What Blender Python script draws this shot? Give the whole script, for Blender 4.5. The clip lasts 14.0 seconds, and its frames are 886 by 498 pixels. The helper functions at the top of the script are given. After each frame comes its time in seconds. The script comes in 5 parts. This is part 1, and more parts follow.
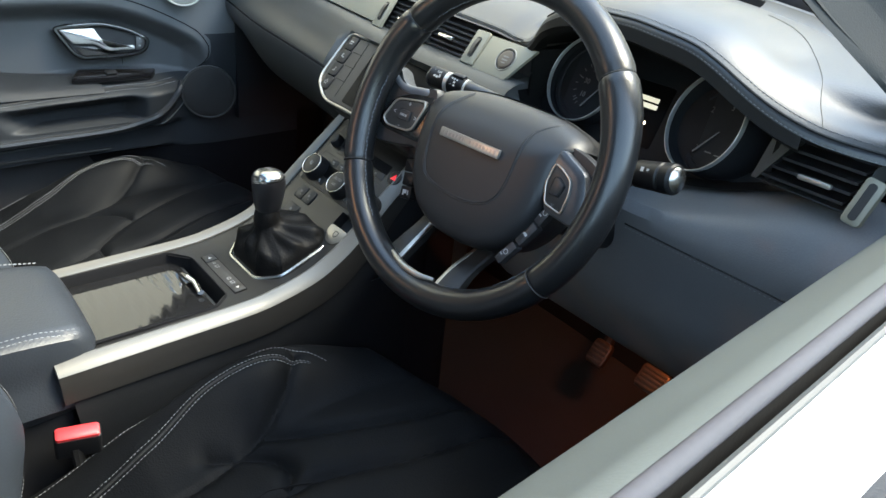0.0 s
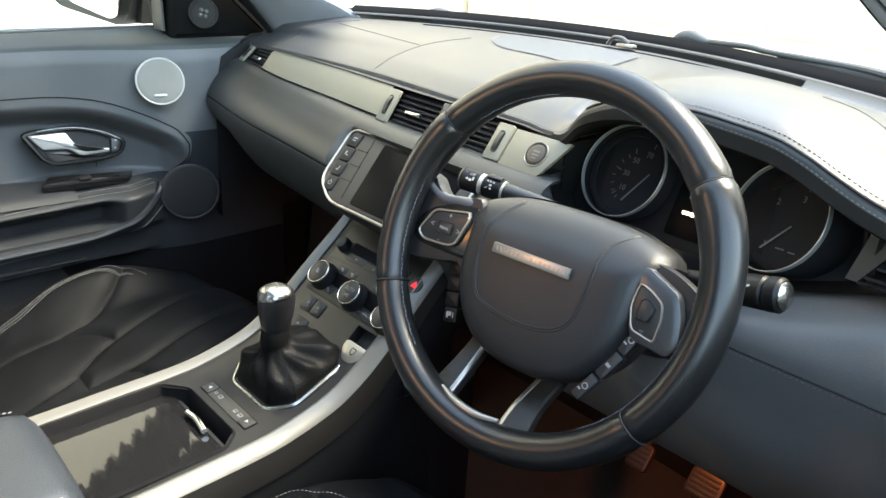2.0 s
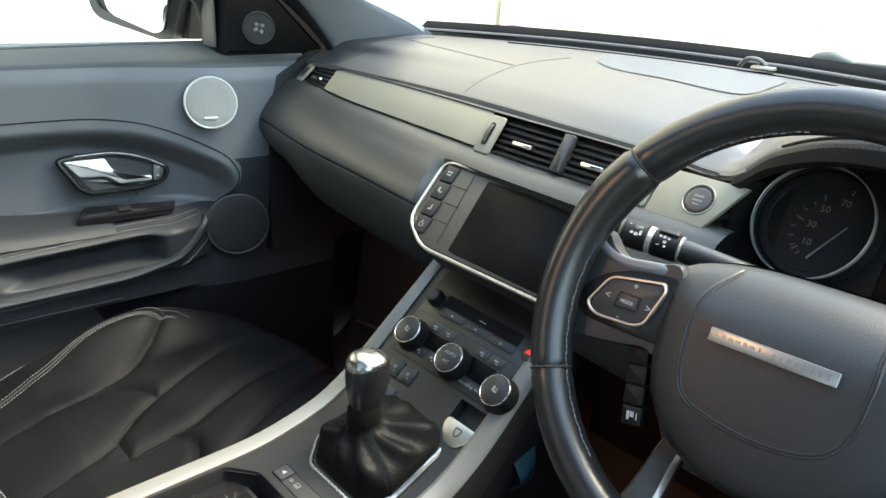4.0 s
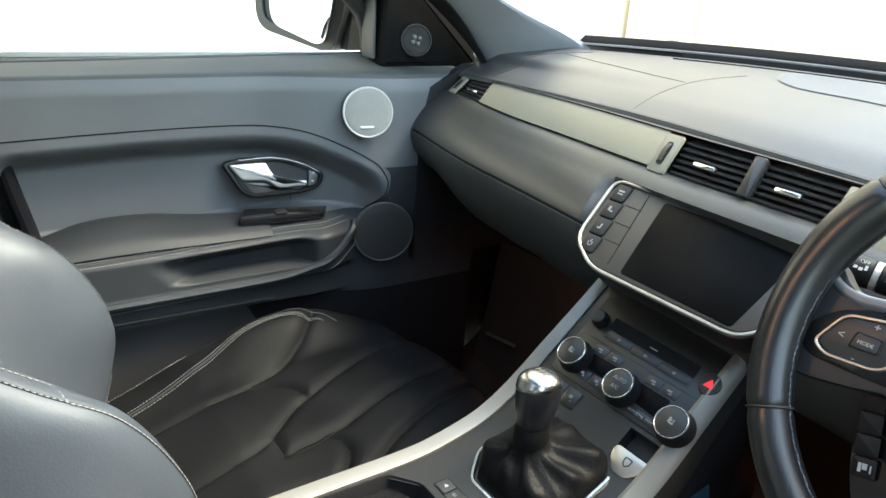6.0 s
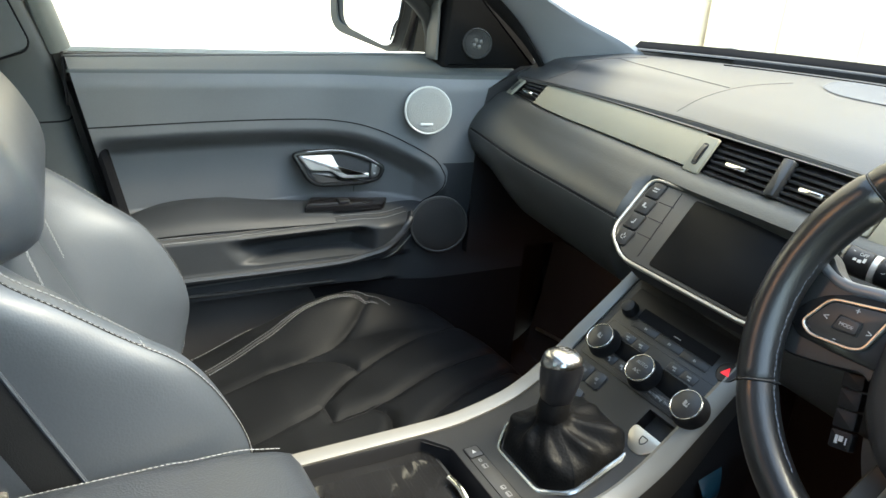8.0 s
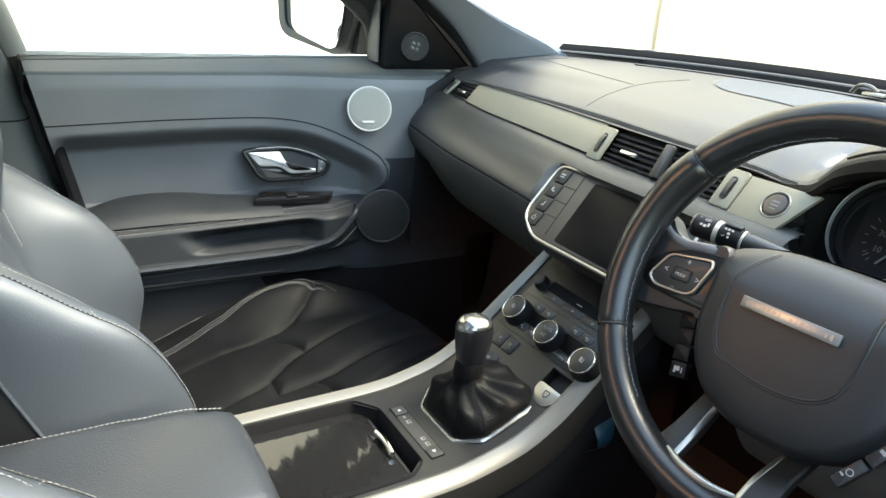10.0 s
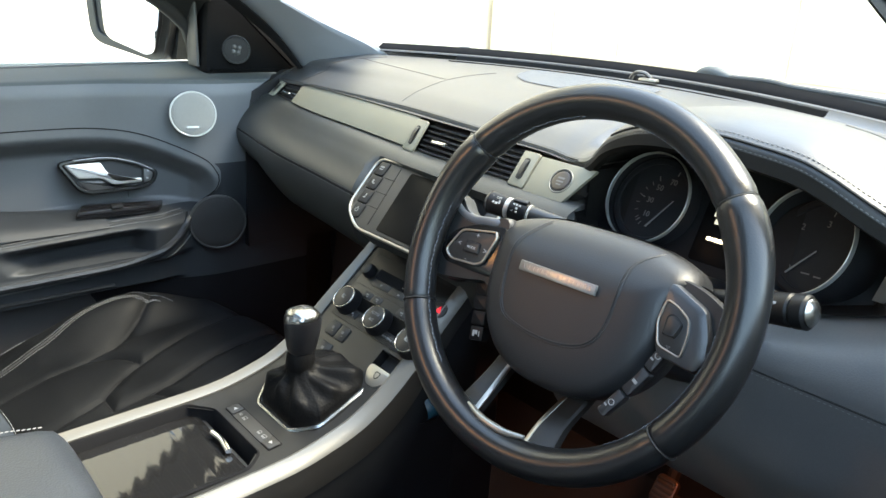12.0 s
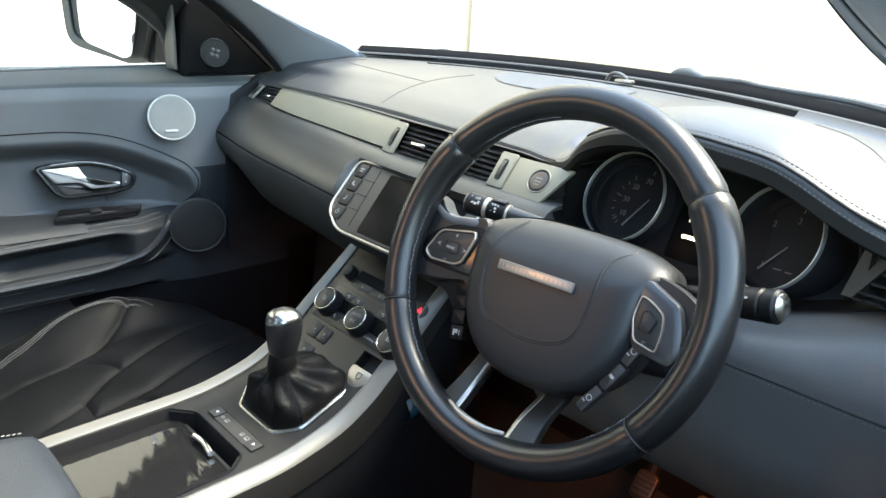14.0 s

────────────────

**TO DO**
Write out each line of the data exactly; the images should be left out.

**FINISHED ANSWER**
What Blender Python script draws this shot? Give the whole script, for Blender 4.5. The clip lasts 14.0 seconds, and its frames are 886 by 498 pixels. The helper functions at the top of the script are given. After each frame comes its time in seconds. The script comes in 5 parts. This is part 1, and more parts follow.
0.0 s
2.0 s
4.0 s
6.0 s
8.0 s
10.0 s
12.0 s
14.0 s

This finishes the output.